Sunday, March 4, 2012

Why does the left windmill have too many blades?

Question

Ok, check this shot out:

3 windmills on the horizon

These are the 3 windmills in Marshfield Massachusetts. It was shot from Provincetown, MA about 35 miles away. (I wasn't out to shoot them, I was shooting Right Whales... I know, life is tough...

The shot is a pixel peeped full crop. Canon 40D body, the 24-105mm F4 lens, shot at 1/640sec at f4.0 using aperture priority. ISO 100.

What is going on with the left most windmill? It the blade at around 8pm is doubled. How did that happen?

Asked by Paul Cezanne

Answer

You're seeing the effect of a focal plane shutter (also see Wikipedia on the topic). At ¹⁄₆₄₀th of a second, the whole frame isn't exposed at once, but with a moving slit between the first and trailing shutter curtain. This catches the moving windmill in different places. Helicopter blades are the typical example here, because they often show up distorted in this way.

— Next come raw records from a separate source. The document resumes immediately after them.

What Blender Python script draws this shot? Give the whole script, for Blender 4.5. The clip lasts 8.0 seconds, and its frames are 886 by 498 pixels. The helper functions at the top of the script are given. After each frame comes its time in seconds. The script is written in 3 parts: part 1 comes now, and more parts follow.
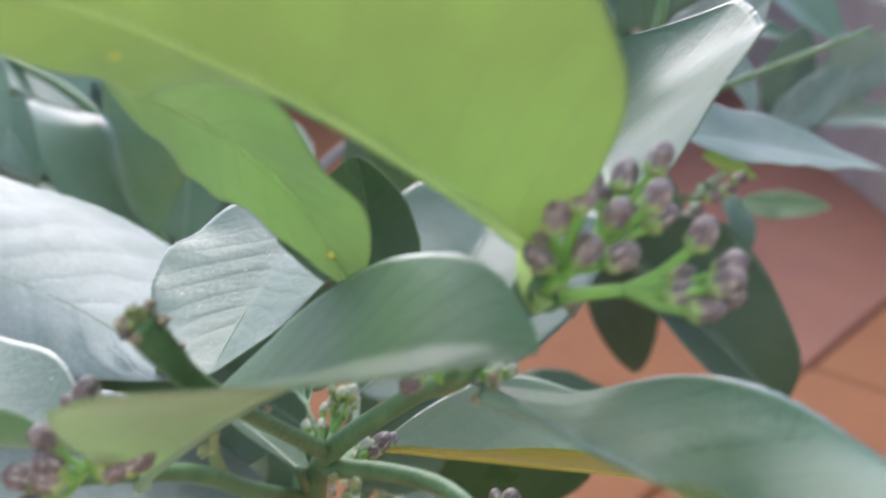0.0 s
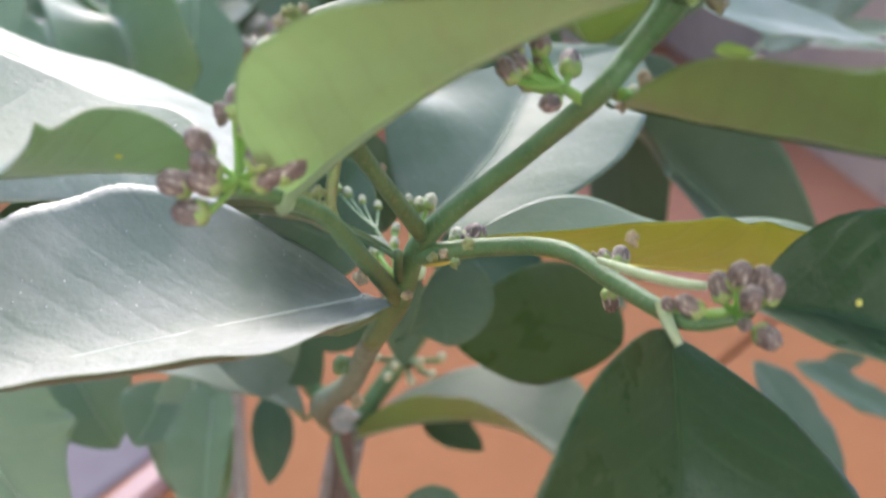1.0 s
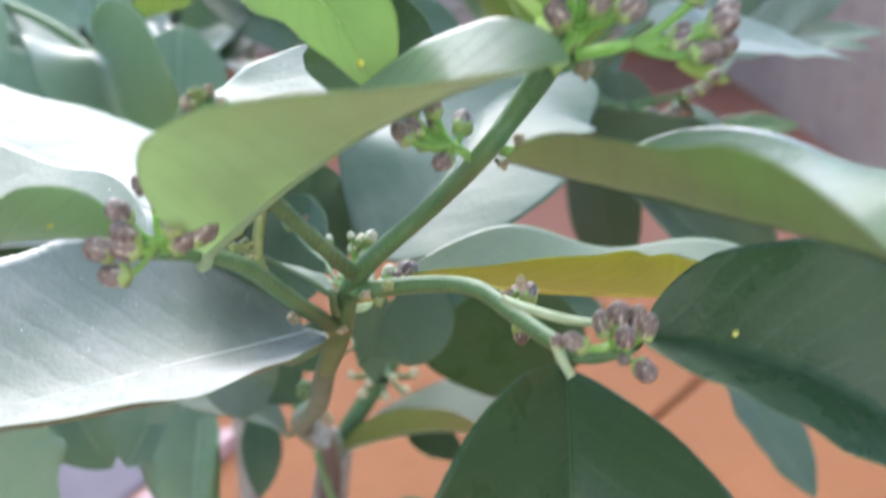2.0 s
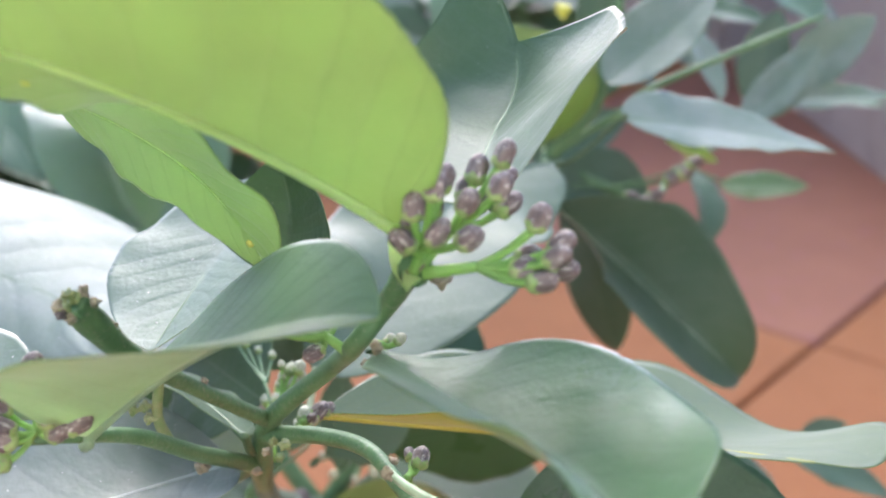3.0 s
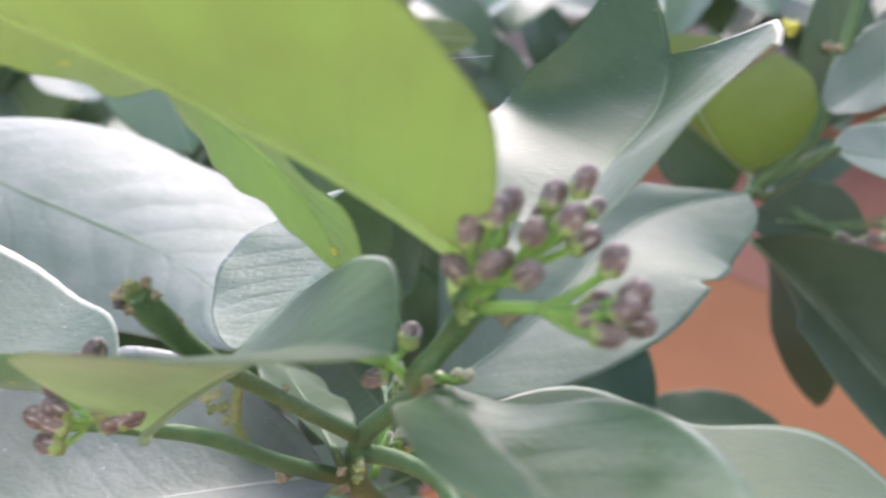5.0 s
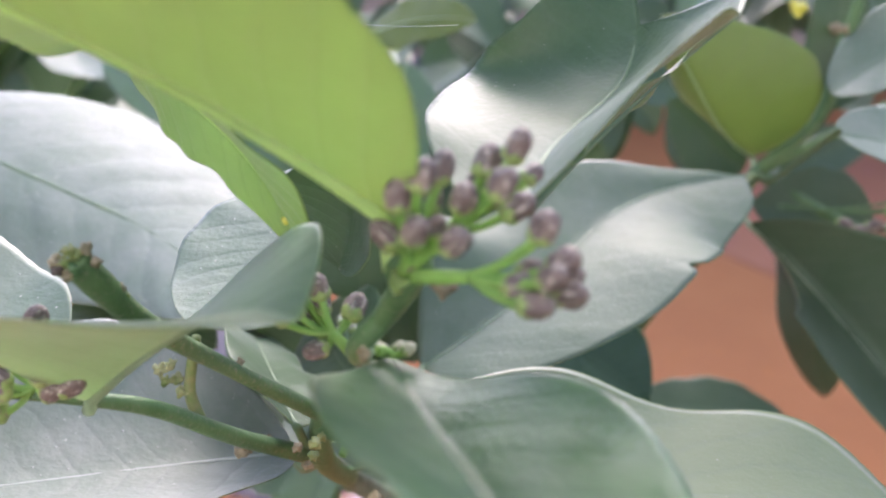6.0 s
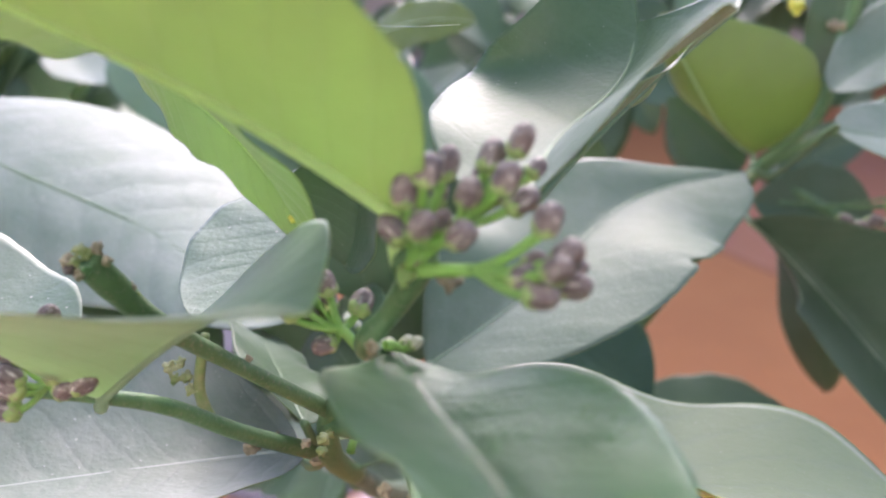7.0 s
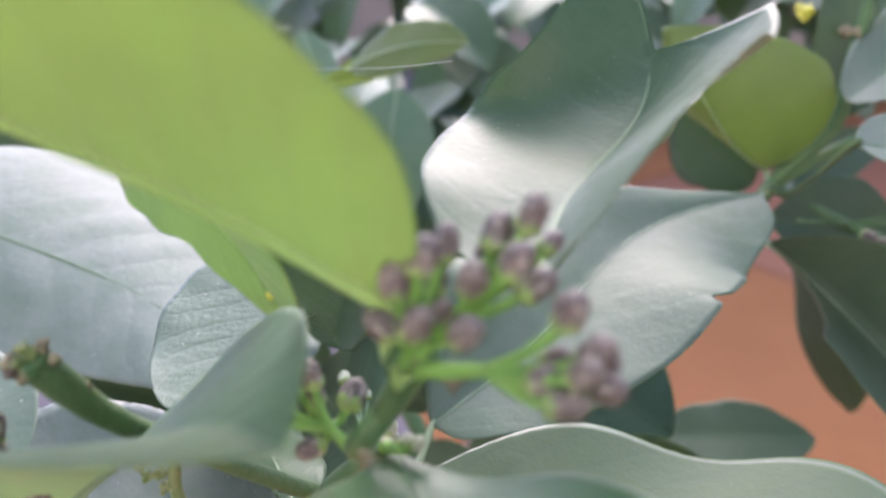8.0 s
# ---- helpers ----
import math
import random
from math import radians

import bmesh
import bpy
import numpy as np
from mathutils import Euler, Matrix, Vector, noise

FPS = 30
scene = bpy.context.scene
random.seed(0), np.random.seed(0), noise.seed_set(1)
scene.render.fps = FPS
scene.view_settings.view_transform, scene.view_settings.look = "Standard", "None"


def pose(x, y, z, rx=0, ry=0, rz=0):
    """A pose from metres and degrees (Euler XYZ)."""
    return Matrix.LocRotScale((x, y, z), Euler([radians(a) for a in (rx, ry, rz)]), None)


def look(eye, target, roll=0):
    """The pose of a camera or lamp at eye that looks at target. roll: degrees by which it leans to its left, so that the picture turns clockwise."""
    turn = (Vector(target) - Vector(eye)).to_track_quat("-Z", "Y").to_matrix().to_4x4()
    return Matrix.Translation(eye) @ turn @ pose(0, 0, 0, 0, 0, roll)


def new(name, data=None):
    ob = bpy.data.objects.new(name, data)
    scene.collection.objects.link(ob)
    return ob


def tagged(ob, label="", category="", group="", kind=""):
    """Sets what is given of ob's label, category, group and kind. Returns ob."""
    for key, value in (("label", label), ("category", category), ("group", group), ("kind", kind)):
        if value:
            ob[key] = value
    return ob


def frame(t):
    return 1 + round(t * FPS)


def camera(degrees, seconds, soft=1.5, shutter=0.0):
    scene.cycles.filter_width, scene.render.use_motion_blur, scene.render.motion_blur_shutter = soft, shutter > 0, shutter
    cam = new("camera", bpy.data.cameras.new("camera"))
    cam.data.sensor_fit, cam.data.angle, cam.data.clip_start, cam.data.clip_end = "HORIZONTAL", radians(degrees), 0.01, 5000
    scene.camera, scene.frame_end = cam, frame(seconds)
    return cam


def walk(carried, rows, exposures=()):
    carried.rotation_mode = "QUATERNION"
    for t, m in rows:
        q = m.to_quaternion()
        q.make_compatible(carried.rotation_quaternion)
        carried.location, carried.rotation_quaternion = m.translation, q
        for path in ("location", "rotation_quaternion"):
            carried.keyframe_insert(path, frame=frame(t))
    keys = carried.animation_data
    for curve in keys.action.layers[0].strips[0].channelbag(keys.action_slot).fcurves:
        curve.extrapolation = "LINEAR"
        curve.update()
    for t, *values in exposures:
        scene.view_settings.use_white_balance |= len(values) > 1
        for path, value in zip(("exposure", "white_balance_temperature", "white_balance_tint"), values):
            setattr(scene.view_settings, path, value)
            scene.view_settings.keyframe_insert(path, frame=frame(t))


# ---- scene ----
cam = camera(48.1, 8.0, soft=2.0, shutter=0.4)
PATH = [
    (0, (0.001, 0.003, 0.905), (-0.007, 1.869, 0.186), 0.1),
    (0.5, (-0.025, -0.011, 0.884), (0.021, 1.852, 0.159), 0.4),
    (1, (-0.036, -0.019, 0.857), (0.046, 1.834, 0.108), 0.5),
    (1.5, (-0.025, -0.035, 0.851), (0.047, 1.819, 0.104), -0.5),
    (2, (-0.012, -0.034, 0.874), (0.037, 1.82, 0.123), -1.8),
    (2.2, (-0.004, -0.031, 0.889), (0.026, 1.82, 0.142), -1.9),
    (3.3, (0.0364, -0.0245, 0.9155), (-0.1085, 1.827, 0.185), -1.95),
    (3.5, (0.037, -0.026, 0.909), (-0.194, 1.827, 0.192), -2.0),
    (4, (0.037, -0.017, 0.911), (-0.341, 1.807, 0.181), -1.4),
    (4.5, (0.047, -0.011, 0.909), (-0.435, 1.789, 0.183), -1.3),
    (5, (0.06, 0.004, 0.909), (-0.466, 1.795, 0.191), -0.9),
    (5.2, (0.0728, 0.0085, 0.9072), (-0.476, 1.795, 0.1815), -1.25),
    (6.3, (0.0763, 0.0134, 0.9032), (-0.5062, 1.78, 0.1627), -0.75),
    (6.5, (0.078, 0.014, 0.905), (-0.504, 1.78, 0.17), -1.1),
    (7, (0.075, 0.009, 0.903), (-0.503, 1.778, 0.169), -1.4),
    (7.5, (0.071, 0.014, 0.905), (-0.503, 1.787, 0.181), -2.0),
    (8, (0.066, 0.039, 0.904), (-0.514, 1.815, 0.191), -3.9),
]
walk(cam, [(t, look(eye, target, roll)) for t, eye, target, roll in PATH], [(0.0, 2.5, 6300, 9), (0.5, 2.66, 6600, 10), (1.0, 2.74, 6700, 7), (1.5, 2.84, 6350, 4), (2.0, 2.92, 6280, 5), (3.5, 2.8, 6450, 11), (5.0, 2.65, 6700, 14), (7.5, 2.66, 6700, 14), (8.0, 2.62, 6650, 14)])
cam.data.dof.use_dof = True
cam.data.dof.focus_distance = 0.255
cam.data.dof.aperture_fstop = 11.5

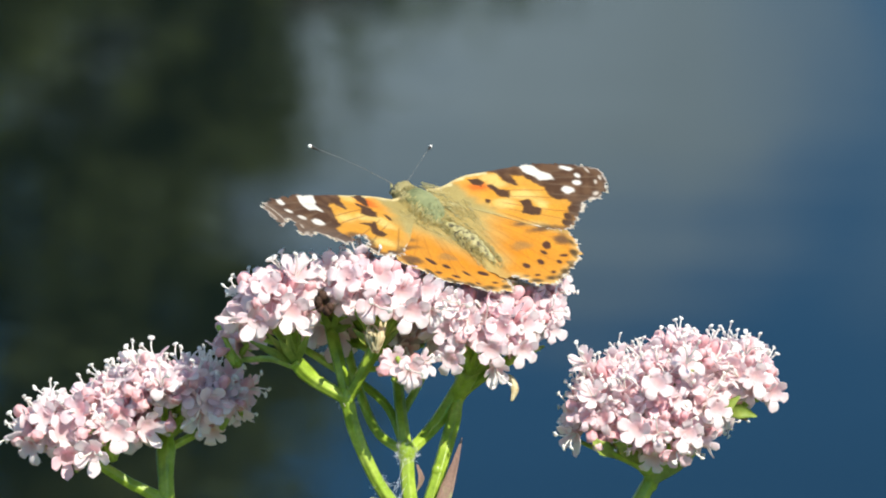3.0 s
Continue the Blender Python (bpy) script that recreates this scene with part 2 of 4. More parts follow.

J. Andrzej Wrotniak has a nice detailed explanation of another possibility: slow readout of the CMOS sensor. I'm pretty sure it's the focal plane shutter in this case, though, as the given explanation there doesn't make sense in this case.

(And there's another nice example in this answer on Stack Exchange, which I mention with the caveat that the person who posted it went slightly insane with unexplained vitriol for no apparent reason and started trolling the site shortly afterwards.)